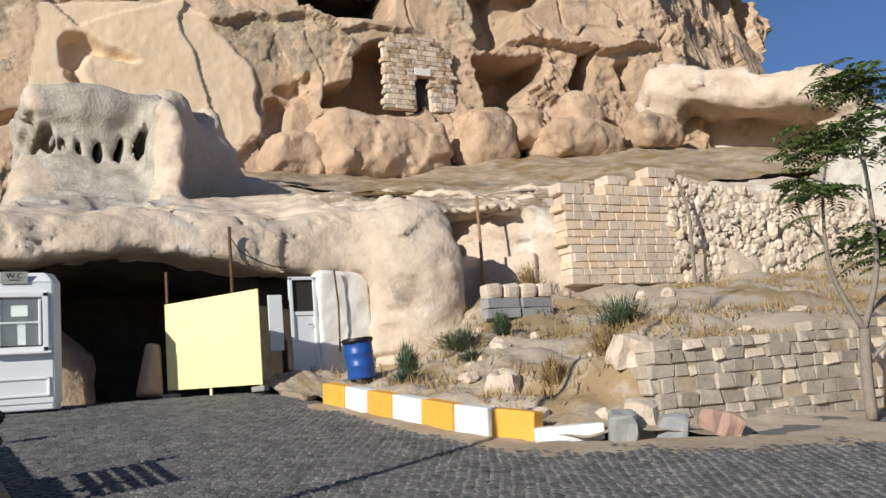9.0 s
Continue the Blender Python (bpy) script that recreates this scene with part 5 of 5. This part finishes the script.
first = lantern()
for k, y in enumerate(PILLARS):
    pillar(y, k)
    m = pose(-0.447, y, cap_z(y) + 0.172, 0, 0, 12 + 7 * k)
    if k == 0:
        first.matrix_basis = m
    else:
        copy_thing(first, m)
for k, (a, b) in enumerate(zip(PILLARS, PILLARS[1:])):
    rail = empty("timber_rail", pose(-0.45, 0, 0), "dark weathered timber rails between two pillars", "railing", "rails of the parapet")
    y0, y1 = a + 0.215, b - 0.215
    up = a > 5.4
    for j, (w, h) in enumerate(((0.14, 0.17),) if up else ((0.13, 0.11), (0.1, 0.09))):
        z0, z1 = (float(gz(v)) + 0.91 if up else cap_z(v) - 0.05 - 0.12 * j for v in (y0, y1))
        bm = box_bm(w, math.hypot(y1 - y0, z1 - z0), h, 0.012)
        bmesh.ops.subdivide_edges(bm, edges=[e for e in bm.edges if e.calc_length() > 0.6], cuts=8)
        rough_bm(bm, 0.008, 2.5, k + j)
        part("rail", bm, M_railwood, rail, at=pose(0.02 * j, (y0 + y1) / 2, (z0 + z1) / 2 - h, math.degrees(math.atan2(z1 - z0, y1 - y0)), 0, 0))
    for j in range(max(3, int((b - a) * 2.6))):
        u0 = a + 0.25 + (b - a - 0.5) * wall_rng.random()
        u1 = min(max(u0 + wall_rng.uniform(-0.7, 0.7), a + 0.22), b - 0.22)
        part("brace", tube_bm([(0.03, u0, float(gz(u0)) + 0.25), (0.02, u1, float(gz(u1)) + 0.76 if up else cap_z(u1) - 0.25)], 0.016, 6), M_railwood, rail)
    laid_wall("parapet_wall", (-0.45, a + 0.22), (-0.45, b - 0.22), lambda t, a=a, b=b: float(gz(a + (b - a) * t)) - 0.6, lambda t, a=a, b=b: float(gz(a + (b - a) * t)) + 0.34, 0.2, 0.4, 0.36, M_block,
              "low grey stone parapet between two pillars", backing=None)
    tagged(part("parapet_core", box_bm(0.28, b - a - 0.45, 0.8), M_mortar, at=pose(-0.45, (a + b) / 2, float(gz((a + b) / 2)) - 0.52, slope, 0, 0)), "mortar core inside the low parapet", "wall", kind="structure")

# ---- bench ----
bench = empty("park_bench", pose(0, 9.85, 0), "slatted wooden bench with black scrolled cast iron ends", "bench")
B0 = float(gz(9.85))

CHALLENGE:
Reproduce all of the data exactly; the pictures do not belong in the copy.

TASK OUTPUT:
9.0 s
Continue the Blender Python (bpy) script that recreates this scene with part 5 of 5. This part finishes the script.
first = lantern()
for k, y in enumerate(PILLARS):
    pillar(y, k)
    m = pose(-0.447, y, cap_z(y) + 0.172, 0, 0, 12 + 7 * k)
    if k == 0:
        first.matrix_basis = m
    else:
        copy_thing(first, m)
for k, (a, b) in enumerate(zip(PILLARS, PILLARS[1:])):
    rail = empty("timber_rail", pose(-0.45, 0, 0), "dark weathered timber rails between two pillars", "railing", "rails of the parapet")
    y0, y1 = a + 0.215, b - 0.215
    up = a > 5.4
    for j, (w, h) in enumerate(((0.14, 0.17),) if up else ((0.13, 0.11), (0.1, 0.09))):
        z0, z1 = (float(gz(v)) + 0.91 if up else cap_z(v) - 0.05 - 0.12 * j for v in (y0, y1))
        bm = box_bm(w, math.hypot(y1 - y0, z1 - z0), h, 0.012)
        bmesh.ops.subdivide_edges(bm, edges=[e for e in bm.edges if e.calc_length() > 0.6], cuts=8)
        rough_bm(bm, 0.008, 2.5, k + j)
        part("rail", bm, M_railwood, rail, at=pose(0.02 * j, (y0 + y1) / 2, (z0 + z1) / 2 - h, math.degrees(math.atan2(z1 - z0, y1 - y0)), 0, 0))
    for j in range(max(3, int((b - a) * 2.6))):
        u0 = a + 0.25 + (b - a - 0.5) * wall_rng.random()
        u1 = min(max(u0 + wall_rng.uniform(-0.7, 0.7), a + 0.22), b - 0.22)
        part("brace", tube_bm([(0.03, u0, float(gz(u0)) + 0.25), (0.02, u1, float(gz(u1)) + 0.76 if up else cap_z(u1) - 0.25)], 0.016, 6), M_railwood, rail)
    laid_wall("parapet_wall", (-0.45, a + 0.22), (-0.45, b - 0.22), lambda t, a=a, b=b: float(gz(a + (b - a) * t)) - 0.6, lambda t, a=a, b=b: float(gz(a + (b - a) * t)) + 0.34, 0.2, 0.4, 0.36, M_block,
              "low grey stone parapet between two pillars", backing=None)
    tagged(part("parapet_core", box_bm(0.28, b - a - 0.45, 0.8), M_mortar, at=pose(-0.45, (a + b) / 2, float(gz((a + b) / 2)) - 0.52, slope, 0, 0)), "mortar core inside the low parapet", "wall", kind="structure")

# ---- bench ----
bench = empty("park_bench", pose(0, 9.85, 0), "slatted wooden bench with black scrolled cast iron ends", "bench")
B0 = float(gz(9.85))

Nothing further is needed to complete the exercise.